TASK DESCRIPTION: All of the data that follows should be retyped exactly, please, except the pictures.

+ + + +

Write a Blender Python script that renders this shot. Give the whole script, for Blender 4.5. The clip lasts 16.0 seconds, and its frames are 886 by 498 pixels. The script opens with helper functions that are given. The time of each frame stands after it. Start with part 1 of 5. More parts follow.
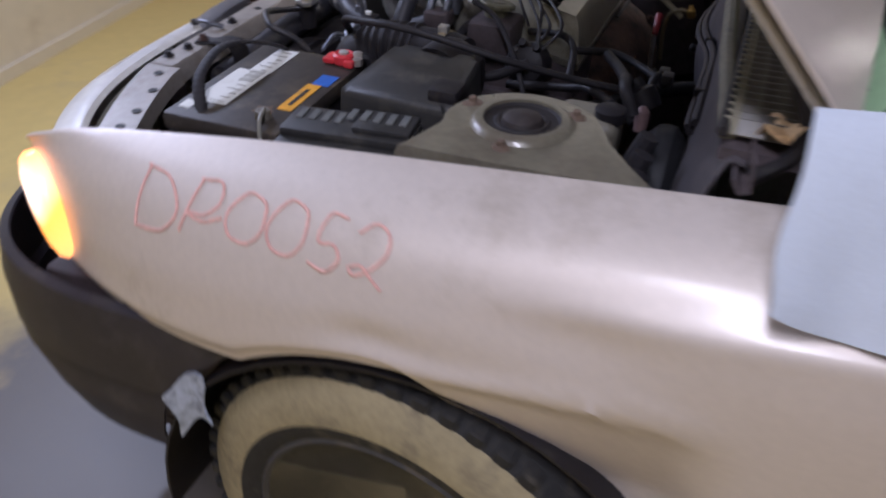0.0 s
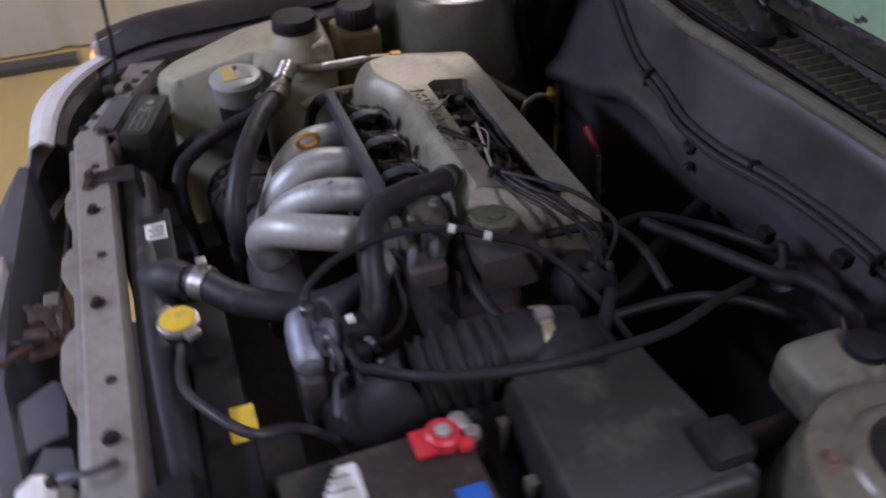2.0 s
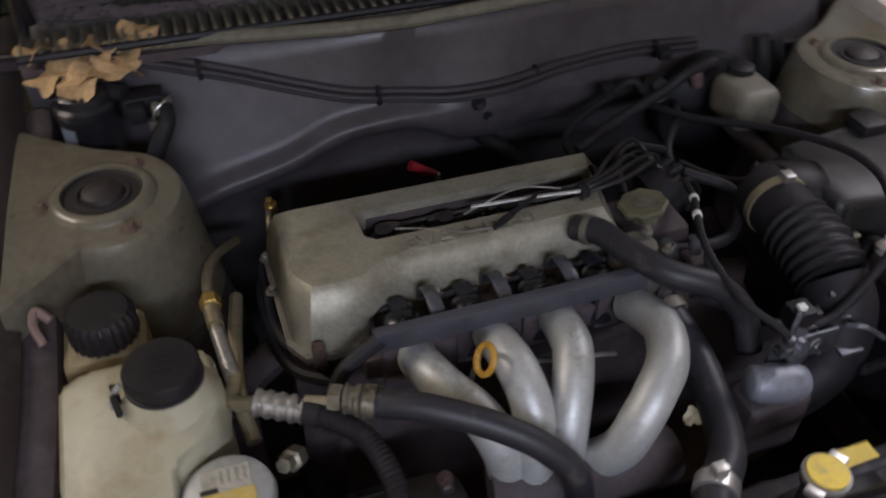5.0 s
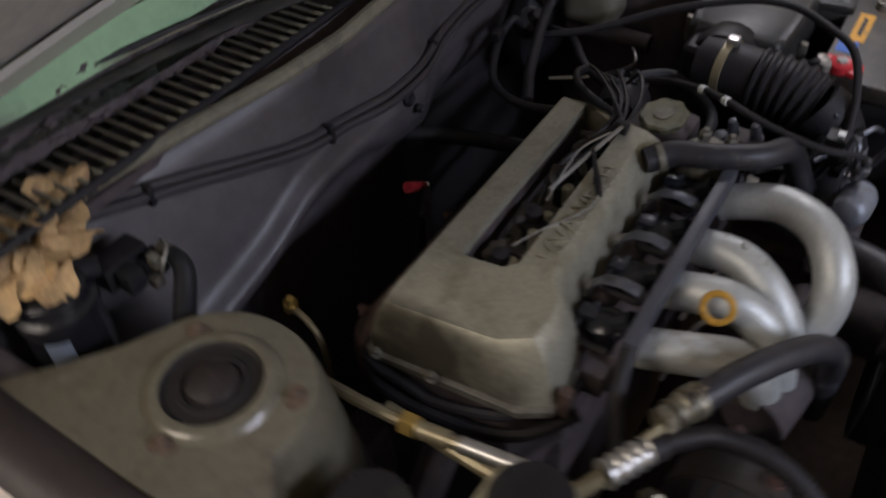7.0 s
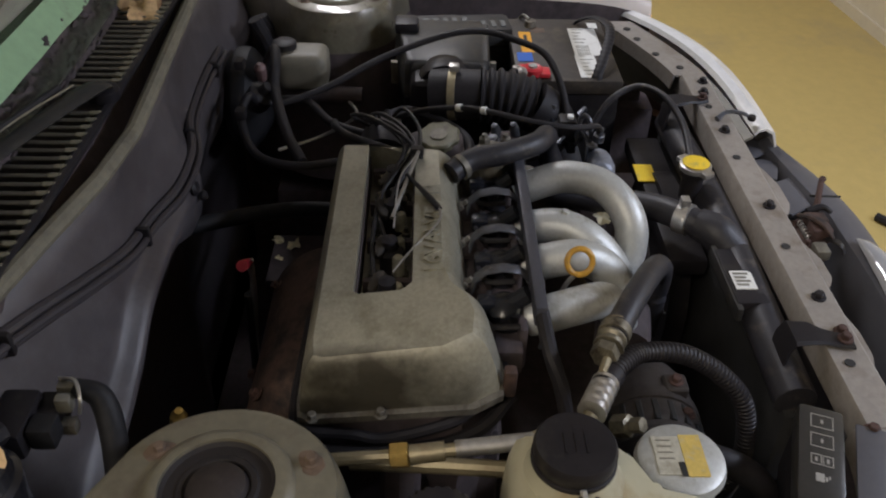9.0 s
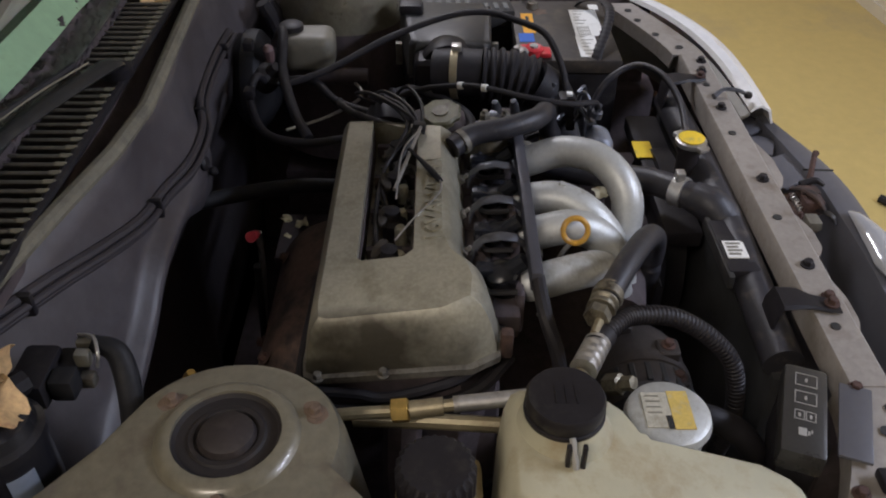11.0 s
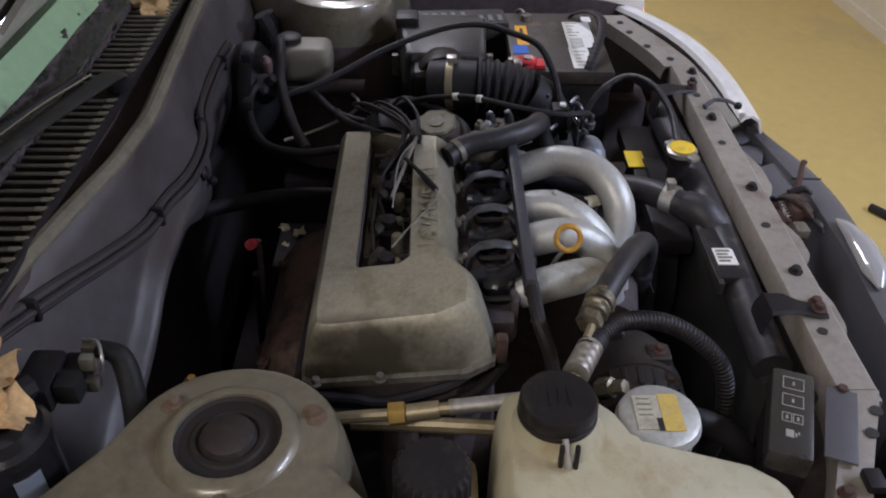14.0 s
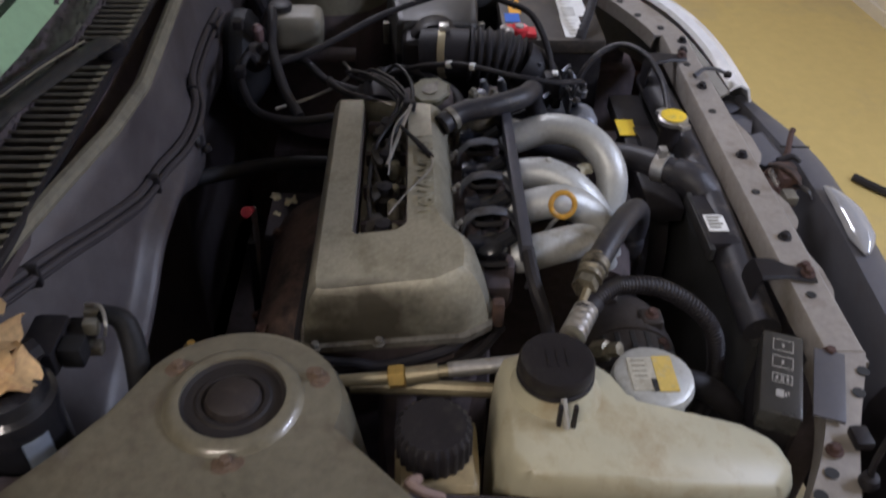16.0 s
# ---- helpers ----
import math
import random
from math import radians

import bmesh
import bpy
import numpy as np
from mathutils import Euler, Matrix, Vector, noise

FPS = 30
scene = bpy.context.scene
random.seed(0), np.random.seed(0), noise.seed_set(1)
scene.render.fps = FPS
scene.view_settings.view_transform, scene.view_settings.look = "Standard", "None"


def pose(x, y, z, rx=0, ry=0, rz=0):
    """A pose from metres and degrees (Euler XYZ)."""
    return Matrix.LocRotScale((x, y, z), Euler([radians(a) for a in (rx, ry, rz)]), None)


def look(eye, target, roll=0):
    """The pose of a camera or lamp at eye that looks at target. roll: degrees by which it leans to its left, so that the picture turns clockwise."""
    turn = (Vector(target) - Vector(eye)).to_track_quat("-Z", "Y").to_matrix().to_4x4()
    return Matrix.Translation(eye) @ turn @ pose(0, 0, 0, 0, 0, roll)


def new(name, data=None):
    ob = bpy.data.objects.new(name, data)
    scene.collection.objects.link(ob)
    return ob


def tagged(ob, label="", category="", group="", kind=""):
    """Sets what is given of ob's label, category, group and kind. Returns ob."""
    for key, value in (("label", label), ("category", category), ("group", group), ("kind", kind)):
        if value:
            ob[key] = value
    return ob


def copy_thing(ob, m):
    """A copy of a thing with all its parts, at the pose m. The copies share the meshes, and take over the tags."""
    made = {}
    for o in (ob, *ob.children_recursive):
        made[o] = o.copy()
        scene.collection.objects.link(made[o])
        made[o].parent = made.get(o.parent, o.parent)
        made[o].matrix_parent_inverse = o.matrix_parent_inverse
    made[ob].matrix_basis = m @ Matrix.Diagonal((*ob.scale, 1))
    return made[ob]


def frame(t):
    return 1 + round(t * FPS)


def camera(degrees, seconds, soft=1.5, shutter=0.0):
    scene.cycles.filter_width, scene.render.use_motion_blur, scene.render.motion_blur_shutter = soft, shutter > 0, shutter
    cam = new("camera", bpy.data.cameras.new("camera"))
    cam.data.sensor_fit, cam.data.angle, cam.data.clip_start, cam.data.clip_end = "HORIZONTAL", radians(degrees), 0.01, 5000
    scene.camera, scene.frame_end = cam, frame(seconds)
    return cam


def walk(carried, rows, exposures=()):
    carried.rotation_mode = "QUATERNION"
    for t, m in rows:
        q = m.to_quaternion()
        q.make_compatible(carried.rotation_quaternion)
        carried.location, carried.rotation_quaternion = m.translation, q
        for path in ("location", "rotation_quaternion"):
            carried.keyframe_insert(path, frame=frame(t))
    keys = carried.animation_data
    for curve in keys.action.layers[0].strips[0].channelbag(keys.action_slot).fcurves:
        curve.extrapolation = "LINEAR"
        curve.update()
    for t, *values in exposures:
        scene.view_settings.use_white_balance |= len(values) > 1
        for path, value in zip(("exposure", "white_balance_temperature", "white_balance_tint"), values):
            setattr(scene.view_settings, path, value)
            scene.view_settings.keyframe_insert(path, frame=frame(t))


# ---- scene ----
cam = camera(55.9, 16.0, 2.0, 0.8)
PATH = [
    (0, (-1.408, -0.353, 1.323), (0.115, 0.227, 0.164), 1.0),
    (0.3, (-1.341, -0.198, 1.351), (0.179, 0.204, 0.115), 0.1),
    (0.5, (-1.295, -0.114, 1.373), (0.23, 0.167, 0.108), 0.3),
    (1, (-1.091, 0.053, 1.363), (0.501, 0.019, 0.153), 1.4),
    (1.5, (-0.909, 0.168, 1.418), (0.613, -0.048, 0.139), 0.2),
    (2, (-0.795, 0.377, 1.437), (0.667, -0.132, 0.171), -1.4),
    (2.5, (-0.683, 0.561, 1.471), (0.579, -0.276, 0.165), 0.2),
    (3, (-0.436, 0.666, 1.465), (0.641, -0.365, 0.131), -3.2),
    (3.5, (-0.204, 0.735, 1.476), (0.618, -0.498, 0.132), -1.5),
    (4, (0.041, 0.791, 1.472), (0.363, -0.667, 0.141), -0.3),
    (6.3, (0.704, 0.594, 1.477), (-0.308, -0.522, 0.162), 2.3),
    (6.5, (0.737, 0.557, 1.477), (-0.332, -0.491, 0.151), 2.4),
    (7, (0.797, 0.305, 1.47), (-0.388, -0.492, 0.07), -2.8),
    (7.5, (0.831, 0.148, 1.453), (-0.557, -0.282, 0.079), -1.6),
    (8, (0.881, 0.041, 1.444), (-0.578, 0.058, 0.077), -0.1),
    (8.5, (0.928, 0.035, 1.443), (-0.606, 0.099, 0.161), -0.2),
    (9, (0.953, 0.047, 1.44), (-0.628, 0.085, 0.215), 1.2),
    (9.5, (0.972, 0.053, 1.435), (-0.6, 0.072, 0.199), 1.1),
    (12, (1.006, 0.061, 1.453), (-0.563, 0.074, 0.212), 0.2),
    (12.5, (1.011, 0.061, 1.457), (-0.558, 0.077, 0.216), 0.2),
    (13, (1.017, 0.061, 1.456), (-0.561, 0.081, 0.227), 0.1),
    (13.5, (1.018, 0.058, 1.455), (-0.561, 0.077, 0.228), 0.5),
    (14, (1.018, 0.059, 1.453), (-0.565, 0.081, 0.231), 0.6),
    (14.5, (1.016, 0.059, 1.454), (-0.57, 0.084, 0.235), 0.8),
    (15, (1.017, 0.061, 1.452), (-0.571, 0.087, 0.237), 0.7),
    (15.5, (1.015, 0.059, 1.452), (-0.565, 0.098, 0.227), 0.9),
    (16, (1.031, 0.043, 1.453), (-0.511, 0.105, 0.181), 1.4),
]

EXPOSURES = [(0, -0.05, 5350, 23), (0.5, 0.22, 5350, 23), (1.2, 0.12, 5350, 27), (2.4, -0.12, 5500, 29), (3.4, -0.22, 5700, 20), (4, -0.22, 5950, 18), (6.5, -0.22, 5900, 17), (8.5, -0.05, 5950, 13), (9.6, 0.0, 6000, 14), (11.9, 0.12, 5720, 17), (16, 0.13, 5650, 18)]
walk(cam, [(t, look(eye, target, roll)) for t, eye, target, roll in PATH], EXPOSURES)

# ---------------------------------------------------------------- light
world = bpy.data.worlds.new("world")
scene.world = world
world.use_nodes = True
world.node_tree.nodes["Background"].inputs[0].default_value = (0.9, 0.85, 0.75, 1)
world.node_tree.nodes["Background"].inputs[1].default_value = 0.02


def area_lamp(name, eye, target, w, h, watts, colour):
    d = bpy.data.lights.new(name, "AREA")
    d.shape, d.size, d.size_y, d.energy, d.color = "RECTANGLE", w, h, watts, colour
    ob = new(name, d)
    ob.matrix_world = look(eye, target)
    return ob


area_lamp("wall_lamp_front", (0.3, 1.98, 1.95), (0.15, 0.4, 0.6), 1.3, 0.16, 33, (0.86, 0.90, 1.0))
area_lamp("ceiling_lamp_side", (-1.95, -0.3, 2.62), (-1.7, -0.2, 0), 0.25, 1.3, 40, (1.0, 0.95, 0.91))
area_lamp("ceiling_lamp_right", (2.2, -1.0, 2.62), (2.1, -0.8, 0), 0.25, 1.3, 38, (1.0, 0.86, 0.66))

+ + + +

RESULT OF THE EXERCISE:
Write a Blender Python script that renders this shot. Give the whole script, for Blender 4.5. The clip lasts 16.0 seconds, and its frames are 886 by 498 pixels. The script opens with helper functions that are given. The time of each frame stands after it. Start with part 1 of 5. More parts follow.
0.0 s
2.0 s
5.0 s
7.0 s
9.0 s
11.0 s
14.0 s
16.0 s
# ---- helpers ----
import math
import random
from math import radians

import bmesh
import bpy
import numpy as np
from mathutils import Euler, Matrix, Vector, noise

FPS = 30
scene = bpy.context.scene
random.seed(0), np.random.seed(0), noise.seed_set(1)
scene.render.fps = FPS
scene.view_settings.view_transform, scene.view_settings.look = "Standard", "None"


def pose(x, y, z, rx=0, ry=0, rz=0):
    """A pose from metres and degrees (Euler XYZ)."""
    return Matrix.LocRotScale((x, y, z), Euler([radians(a) for a in (rx, ry, rz)]), None)


def look(eye, target, roll=0):
    """The pose of a camera or lamp at eye that looks at target. roll: degrees by which it leans to its left, so that the picture turns clockwise."""
    turn = (Vector(target) - Vector(eye)).to_track_quat("-Z", "Y").to_matrix().to_4x4()
    return Matrix.Translation(eye) @ turn @ pose(0, 0, 0, 0, 0, roll)


def new(name, data=None):
    ob = bpy.data.objects.new(name, data)
    scene.collection.objects.link(ob)
    return ob


def tagged(ob, label="", category="", group="", kind=""):
    """Sets what is given of ob's label, category, group and kind. Returns ob."""
    for key, value in (("label", label), ("category", category), ("group", group), ("kind", kind)):
        if value:
            ob[key] = value
    return ob


def copy_thing(ob, m):
    """A copy of a thing with all its parts, at the pose m. The copies share the meshes, and take over the tags."""
    made = {}
    for o in (ob, *ob.children_recursive):
        made[o] = o.copy()
        scene.collection.objects.link(made[o])
        made[o].parent = made.get(o.parent, o.parent)
        made[o].matrix_parent_inverse = o.matrix_parent_inverse
    made[ob].matrix_basis = m @ Matrix.Diagonal((*ob.scale, 1))
    return made[ob]


def frame(t):
    return 1 + round(t * FPS)


def camera(degrees, seconds, soft=1.5, shutter=0.0):
    scene.cycles.filter_width, scene.render.use_motion_blur, scene.render.motion_blur_shutter = soft, shutter > 0, shutter
    cam = new("camera", bpy.data.cameras.new("camera"))
    cam.data.sensor_fit, cam.data.angle, cam.data.clip_start, cam.data.clip_end = "HORIZONTAL", radians(degrees), 0.01, 5000
    scene.camera, scene.frame_end = cam, frame(seconds)
    return cam


def walk(carried, rows, exposures=()):
    carried.rotation_mode = "QUATERNION"
    for t, m in rows:
        q = m.to_quaternion()
        q.make_compatible(carried.rotation_quaternion)
        carried.location, carried.rotation_quaternion = m.translation, q
        for path in ("location", "rotation_quaternion"):
            carried.keyframe_insert(path, frame=frame(t))
    keys = carried.animation_data
    for curve in keys.action.layers[0].strips[0].channelbag(keys.action_slot).fcurves:
        curve.extrapolation = "LINEAR"
        curve.update()
    for t, *values in exposures:
        scene.view_settings.use_white_balance |= len(values) > 1
        for path, value in zip(("exposure", "white_balance_temperature", "white_balance_tint"), values):
            setattr(scene.view_settings, path, value)
            scene.view_settings.keyframe_insert(path, frame=frame(t))


# ---- scene ----
cam = camera(55.9, 16.0, 2.0, 0.8)
PATH = [
    (0, (-1.408, -0.353, 1.323), (0.115, 0.227, 0.164), 1.0),
    (0.3, (-1.341, -0.198, 1.351), (0.179, 0.204, 0.115), 0.1),
    (0.5, (-1.295, -0.114, 1.373), (0.23, 0.167, 0.108), 0.3),
    (1, (-1.091, 0.053, 1.363), (0.501, 0.019, 0.153), 1.4),
    (1.5, (-0.909, 0.168, 1.418), (0.613, -0.048, 0.139), 0.2),
    (2, (-0.795, 0.377, 1.437), (0.667, -0.132, 0.171), -1.4),
    (2.5, (-0.683, 0.561, 1.471), (0.579, -0.276, 0.165), 0.2),
    (3, (-0.436, 0.666, 1.465), (0.641, -0.365, 0.131), -3.2),
    (3.5, (-0.204, 0.735, 1.476), (0.618, -0.498, 0.132), -1.5),
    (4, (0.041, 0.791, 1.472), (0.363, -0.667, 0.141), -0.3),
    (6.3, (0.704, 0.594, 1.477), (-0.308, -0.522, 0.162), 2.3),
    (6.5, (0.737, 0.557, 1.477), (-0.332, -0.491, 0.151), 2.4),
    (7, (0.797, 0.305, 1.47), (-0.388, -0.492, 0.07), -2.8),
    (7.5, (0.831, 0.148, 1.453), (-0.557, -0.282, 0.079), -1.6),
    (8, (0.881, 0.041, 1.444), (-0.578, 0.058, 0.077), -0.1),
    (8.5, (0.928, 0.035, 1.443), (-0.606, 0.099, 0.161), -0.2),
    (9, (0.953, 0.047, 1.44), (-0.628, 0.085, 0.215), 1.2),
    (9.5, (0.972, 0.053, 1.435), (-0.6, 0.072, 0.199), 1.1),
    (12, (1.006, 0.061, 1.453), (-0.563, 0.074, 0.212), 0.2),
    (12.5, (1.011, 0.061, 1.457), (-0.558, 0.077, 0.216), 0.2),
    (13, (1.017, 0.061, 1.456), (-0.561, 0.081, 0.227), 0.1),
    (13.5, (1.018, 0.058, 1.455), (-0.561, 0.077, 0.228), 0.5),
    (14, (1.018, 0.059, 1.453), (-0.565, 0.081, 0.231), 0.6),
    (14.5, (1.016, 0.059, 1.454), (-0.57, 0.084, 0.235), 0.8),
    (15, (1.017, 0.061, 1.452), (-0.571, 0.087, 0.237), 0.7),
    (15.5, (1.015, 0.059, 1.452), (-0.565, 0.098, 0.227), 0.9),
    (16, (1.031, 0.043, 1.453), (-0.511, 0.105, 0.181), 1.4),
]

EXPOSURES = [(0, -0.05, 5350, 23), (0.5, 0.22, 5350, 23), (1.2, 0.12, 5350, 27), (2.4, -0.12, 5500, 29), (3.4, -0.22, 5700, 20), (4, -0.22, 5950, 18), (6.5, -0.22, 5900, 17), (8.5, -0.05, 5950, 13), (9.6, 0.0, 6000, 14), (11.9, 0.12, 5720, 17), (16, 0.13, 5650, 18)]
walk(cam, [(t, look(eye, target, roll)) for t, eye, target, roll in PATH], EXPOSURES)

# ---------------------------------------------------------------- light
world = bpy.data.worlds.new("world")
scene.world = world
world.use_nodes = True
world.node_tree.nodes["Background"].inputs[0].default_value = (0.9, 0.85, 0.75, 1)
world.node_tree.nodes["Background"].inputs[1].default_value = 0.02


def area_lamp(name, eye, target, w, h, watts, colour):
    d = bpy.data.lights.new(name, "AREA")
    d.shape, d.size, d.size_y, d.energy, d.color = "RECTANGLE", w, h, watts, colour
    ob = new(name, d)
    ob.matrix_world = look(eye, target)
    return ob


area_lamp("wall_lamp_front", (0.3, 1.98, 1.95), (0.15, 0.4, 0.6), 1.3, 0.16, 33, (0.86, 0.90, 1.0))
area_lamp("ceiling_lamp_side", (-1.95, -0.3, 2.62), (-1.7, -0.2, 0), 0.25, 1.3, 40, (1.0, 0.95, 0.91))
area_lamp("ceiling_lamp_right", (2.2, -1.0, 2.62), (2.1, -0.8, 0), 0.25, 1.3, 38, (1.0, 0.86, 0.66))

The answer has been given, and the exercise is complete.